You know, I didn't realize how much Edinburgh influenced Stevenson's story until very recently, when I saw a documentary about it, and about the rather split personality of the city's divisions at the time. It certainly makes me appreciate the Jekyll story even more now that I have that historical context (and the mental image of those narrow alleyways and underground chambers, etc.).

morfin
Oct. 28th, 2008 04:48 pm (UTC)
I think we saw the same documentary, as that's where I learned about the Edinburgh influence. My wife and I visited Edinburgh when we went to the Glasgow worldcon, and the city is fantastic. One of the highlights was the tour of Mary King's Close (a close was a medieval alley).

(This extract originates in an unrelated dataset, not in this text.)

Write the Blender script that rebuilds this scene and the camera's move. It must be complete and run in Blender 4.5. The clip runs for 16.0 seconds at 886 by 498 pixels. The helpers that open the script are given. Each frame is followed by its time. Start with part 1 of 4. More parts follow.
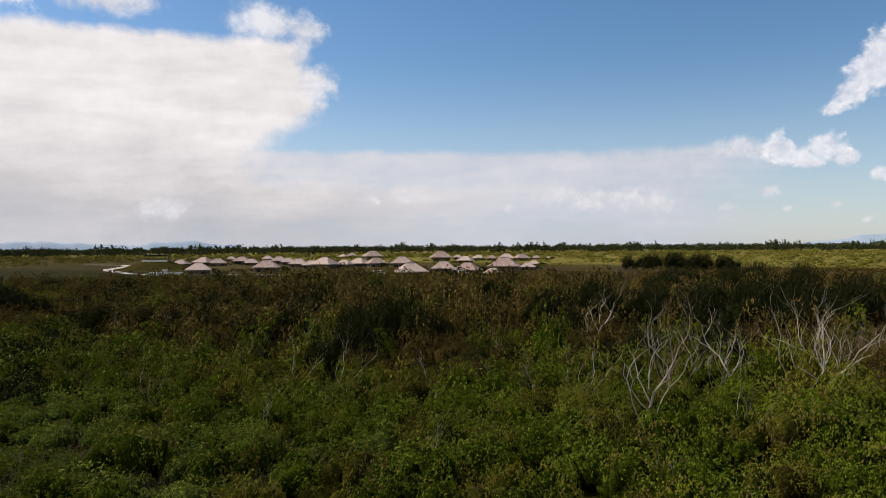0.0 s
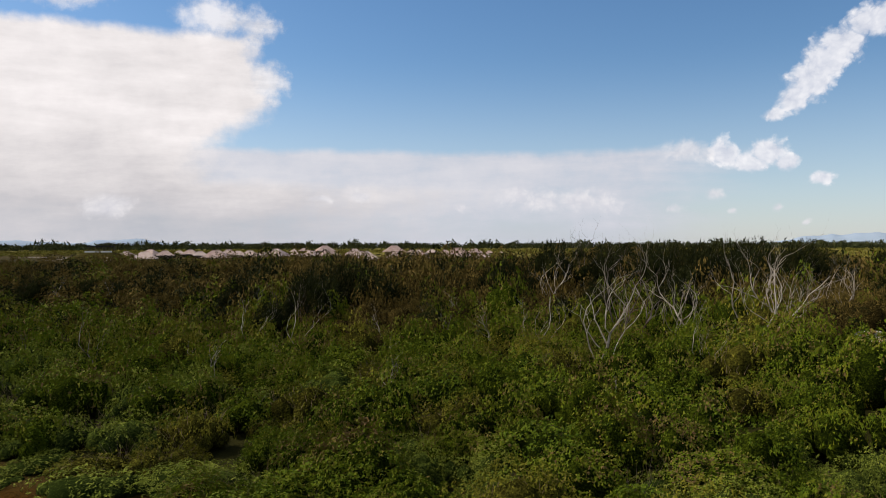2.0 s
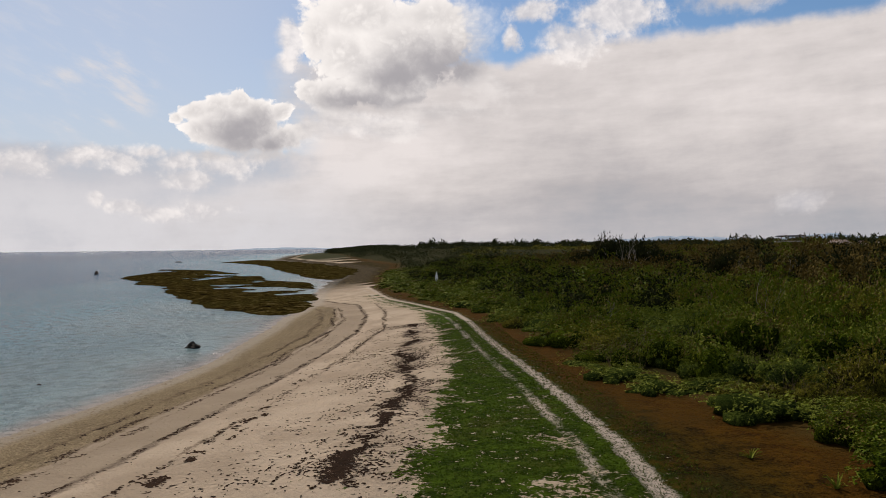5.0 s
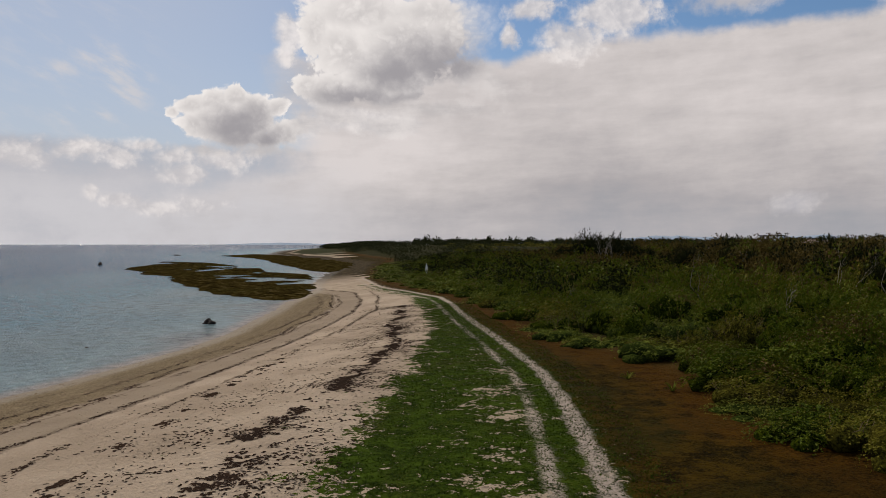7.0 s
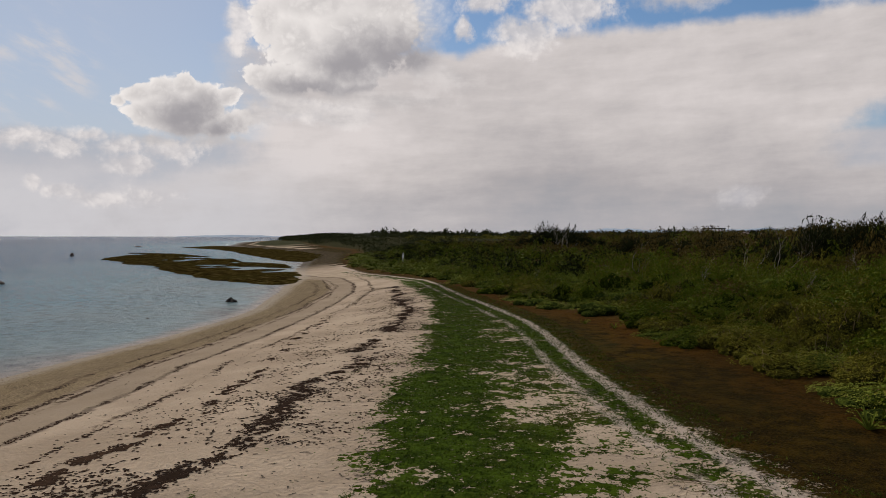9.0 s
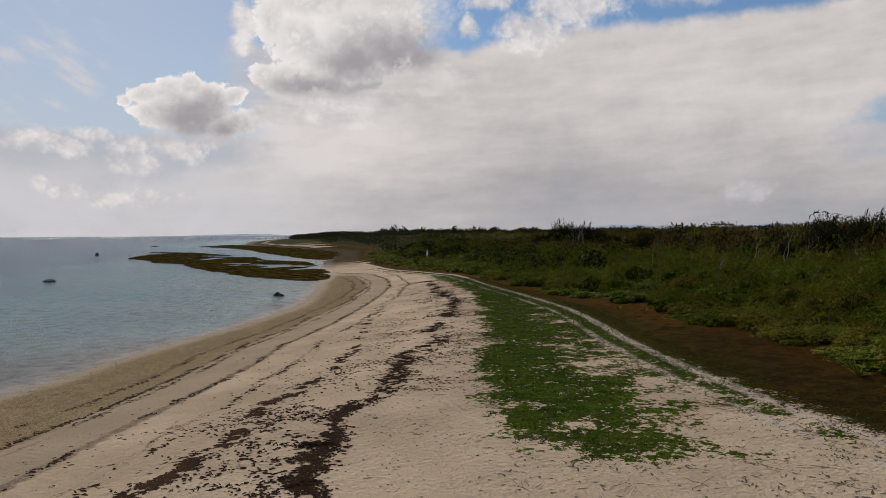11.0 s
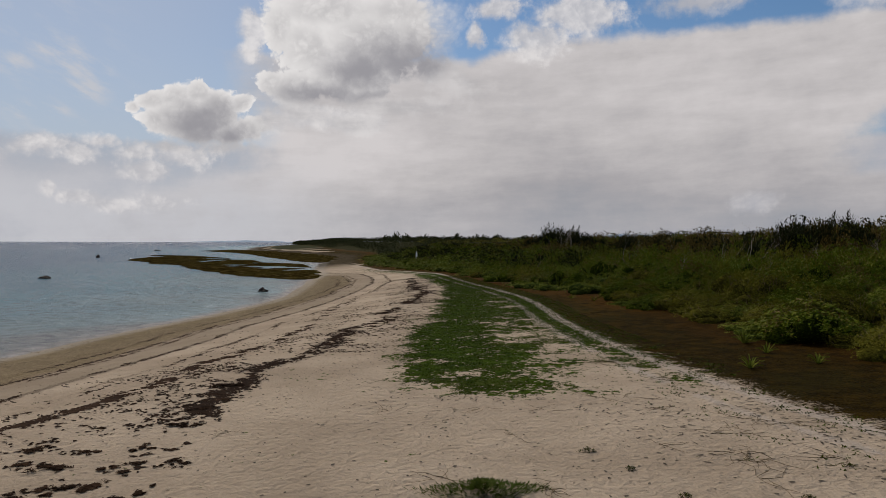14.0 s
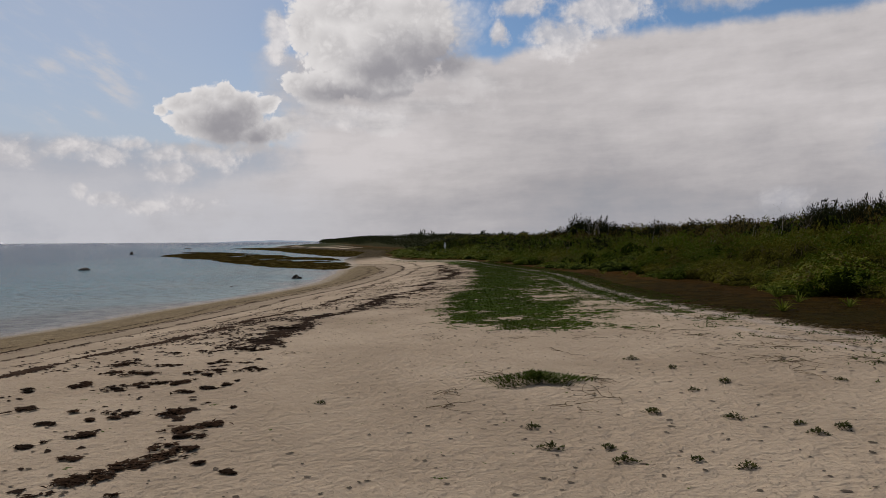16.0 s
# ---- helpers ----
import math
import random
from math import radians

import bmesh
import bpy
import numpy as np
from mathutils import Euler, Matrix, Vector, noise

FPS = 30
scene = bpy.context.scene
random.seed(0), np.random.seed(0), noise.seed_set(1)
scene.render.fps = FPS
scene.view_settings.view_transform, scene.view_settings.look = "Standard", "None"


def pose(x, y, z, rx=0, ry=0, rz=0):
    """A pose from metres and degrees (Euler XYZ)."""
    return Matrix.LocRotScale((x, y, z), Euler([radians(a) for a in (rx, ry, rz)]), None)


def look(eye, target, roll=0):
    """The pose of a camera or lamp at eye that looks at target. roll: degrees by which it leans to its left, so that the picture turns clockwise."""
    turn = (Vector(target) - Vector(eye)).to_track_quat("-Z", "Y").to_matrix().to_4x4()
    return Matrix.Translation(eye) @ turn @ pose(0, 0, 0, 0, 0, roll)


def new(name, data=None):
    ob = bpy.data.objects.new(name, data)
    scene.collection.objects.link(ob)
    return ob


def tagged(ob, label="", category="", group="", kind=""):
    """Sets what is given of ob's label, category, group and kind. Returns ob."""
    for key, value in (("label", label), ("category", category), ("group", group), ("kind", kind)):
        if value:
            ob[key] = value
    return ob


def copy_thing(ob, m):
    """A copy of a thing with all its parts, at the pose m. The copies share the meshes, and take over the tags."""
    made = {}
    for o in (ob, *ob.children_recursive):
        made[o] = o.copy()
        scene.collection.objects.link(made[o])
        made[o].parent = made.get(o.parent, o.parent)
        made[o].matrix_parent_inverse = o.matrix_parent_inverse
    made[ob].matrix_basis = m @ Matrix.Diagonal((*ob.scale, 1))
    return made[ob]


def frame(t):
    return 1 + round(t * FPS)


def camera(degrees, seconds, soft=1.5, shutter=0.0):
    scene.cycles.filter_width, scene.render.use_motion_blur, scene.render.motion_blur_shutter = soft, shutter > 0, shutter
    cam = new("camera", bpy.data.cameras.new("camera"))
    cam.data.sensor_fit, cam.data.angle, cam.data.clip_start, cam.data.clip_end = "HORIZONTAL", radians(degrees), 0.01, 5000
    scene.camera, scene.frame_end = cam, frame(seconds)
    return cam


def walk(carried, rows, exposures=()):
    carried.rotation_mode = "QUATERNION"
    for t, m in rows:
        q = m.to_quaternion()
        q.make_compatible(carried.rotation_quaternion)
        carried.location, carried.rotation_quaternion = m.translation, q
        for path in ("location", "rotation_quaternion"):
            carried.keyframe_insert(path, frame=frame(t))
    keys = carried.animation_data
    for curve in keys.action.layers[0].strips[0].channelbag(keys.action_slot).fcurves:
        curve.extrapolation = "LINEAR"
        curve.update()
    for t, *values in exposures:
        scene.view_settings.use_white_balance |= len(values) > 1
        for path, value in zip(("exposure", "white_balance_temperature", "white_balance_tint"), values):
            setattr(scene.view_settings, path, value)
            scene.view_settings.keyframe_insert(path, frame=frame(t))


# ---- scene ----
cam = camera(62.6, 16.0, soft=0.6)
# seconds, eye (x, y, z), yaw to the left, pitch up, lean to the left
PATH = [
    (0, -3.98, 4.15, 16.29, -0.17, -0.17, -0.33),
    (0.5, -4.02, 4.37, 15.42, -0.74, -0.14, -0.24),
    (1, -4.04, 4.65, 14.46, -0.95, -0.12, -0.19),
    (1.5, -4.08, 4.93, 13.48, -2.35, -0.14, -0.13),
    (2, -4.13, 5.14, 12.55, -3.85, -0.19, -0.07),
    (2.5, -4.16, 5.40, 11.62, -3.52, -0.27, -0.19),
    (3, -4.13, 5.67, 10.70, -1.38, -0.31, -0.28),
    (3.2, -4.10, 5.68, 10.48, 0.60, -0.33, -0.30),
    (3.3, -4.09, 5.68, 10.37, 3.00, -0.35, -0.35),
    (3.4, -4.08, 5.68, 10.26, 7.40, -0.37, -0.40),
    (3.5, -4.07, 5.69, 10.15, 13.10, -0.40, -0.45),
    (3.6, -4.06, 5.69, 10.08, 18.90, -0.40, -0.50),
    (3.7, -4.06, 5.69, 10.02, 25.00, -0.38, -0.55),
    (3.8, -4.05, 5.69, 9.98, 31.20, -0.34, -0.60),
    (3.9, -4.05, 5.70, 9.95, 36.60, -0.30, -0.65),
    (4, -4.04, 5.70, 9.92, 40.70, -0.25, -0.70),
    (4.2, -4.03, 5.70, 9.87, 44.30, -0.20, -0.75),
    (4.5, -4.00, 5.66, 9.84, 46.20, -0.17, -0.85),
    (4.7, -3.70, 5.45, 9.82, 46.80, -0.20, -0.80),
    (5.75, -0.05, 3.25, 9.50, 46.95, -0.24, -0.30),
    (6.8, 4.57, -0.38, 9.11, 46.93, -0.28, 0.16),
    (7, 5.50, -1.40, 9.08, 46.61, -0.44, 0.06),
    (7.5, 7.76, -4.38, 8.80, 45.96, -0.51, 0.09),
    (8, 10.06, -7.94, 8.56, 44.96, -0.68, 0.29),
    (8.5, 12.28, -11.96, 8.56, 42.95, -0.85, 0.27),
    (9, 13.97, -15.48, 8.82, 43.02, -1.03, 0.14),
    (9.5, 15.15, -18.43, 9.02, 43.26, -1.15, 0.05),
    (10, 15.70, -20.84, 8.93, 43.41, -1.18, 0.05),
    (10.2, 15.77, -21.80, 8.93, 43.28, -1.32, -0.23),
    (10.6, 16.00, -22.90, 8.89, 43.36, -1.28, -0.26),
    (11.0, 16.45, -23.35, 8.83, 43.52, -1.22, -0.30),
    (11.6, 17.45, -23.48, 8.72, 43.85, -1.10, -0.33),
    (12.3, 19.05, -23.24, 8.56, 44.26, -0.99, -0.31),
    (12.5, 19.45, -23.10, 8.46, 44.44, -0.83, -0.12),
    (13, 20.24, -23.02, 8.28, 44.53, -0.71, 0.06),
    (13.5, 20.82, -22.92, 7.78, 44.07, -0.62, 0.17),
    (14, 21.12, -22.97, 7.40, 43.92, -0.56, 0.21),
    (14.5, 21.29, -23.28, 7.10, 43.99, -0.57, 0.04),
    (15, 21.47, -23.68, 6.54, 44.96, -0.62, -0.05),
    (15.5, 21.55, -24.09, 5.91, 45.13, -0.65, -0.19),
    (16, 21.63, -24.43, 5.61, 45.92, -0.67, -0.29),
]
walk(cam, [(t, pose(x, y, z, 90 + pitch, 0, yaw) @ pose(0, 0, 0, 0, 0, lean)) for t, x, y, z, yaw, pitch, lean in PATH],
     exposures=((0.0, -0.08, 6520, 12), (3.0, 0.0, 6560, 12.5), (3.5, 0.05, 6620, 13), (4.0, 0.06, 6760, 13.5), (4.6, -0.24, 6760, 13.5), (7.0, -0.6, 6720, 13.5), (10.0, -0.6, 6700, 13.5), (12.5, -0.58, 6560, 11.5), (14.0, -0.72, 6500, 12), (16.0, -0.76, 6520, 13)))

# ---- world, sun ----
SUN_AZ, SUN_EL = 72.0, 42.0          # degrees, azimuth to the left of +y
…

It was hidden by the current buildings being constructed over the medieval city, but they take people on tours underground where you can still see the old streets and go through the remnants of the medieval houses. You learn a lot about how horrible life was in the city when you lived off one of the closes. You understand why the "new city" was built to the north of the old town, with large open streets.
vyrdolak
Oct. 30th, 2008 02:38 am (UTC)
Martin's Close, one of the most famous and horrible such places in literature, and one of my favorite MRJ tales (but who can choose among them?)
eldritchhobbit
Oct. 31st, 2008 02:32 pm (UTC)
Absolutely fantastic stuff. I love it.
sailingwest
Oct. 27th, 2008 09:28 pm (UTC)
They take their Gothic Studies very seriously in that journal. I got to nosing about on the site for a bit. Interesting.

Oh, that Nightmare painting as always given me the shivers.
eldritchhobbit
Oct. 28th, 2008 01:39 pm (UTC)
They do! I like how they address both historical and contemporary subjects, too.

Isn't that painting haunting? It gives me the shivers, too.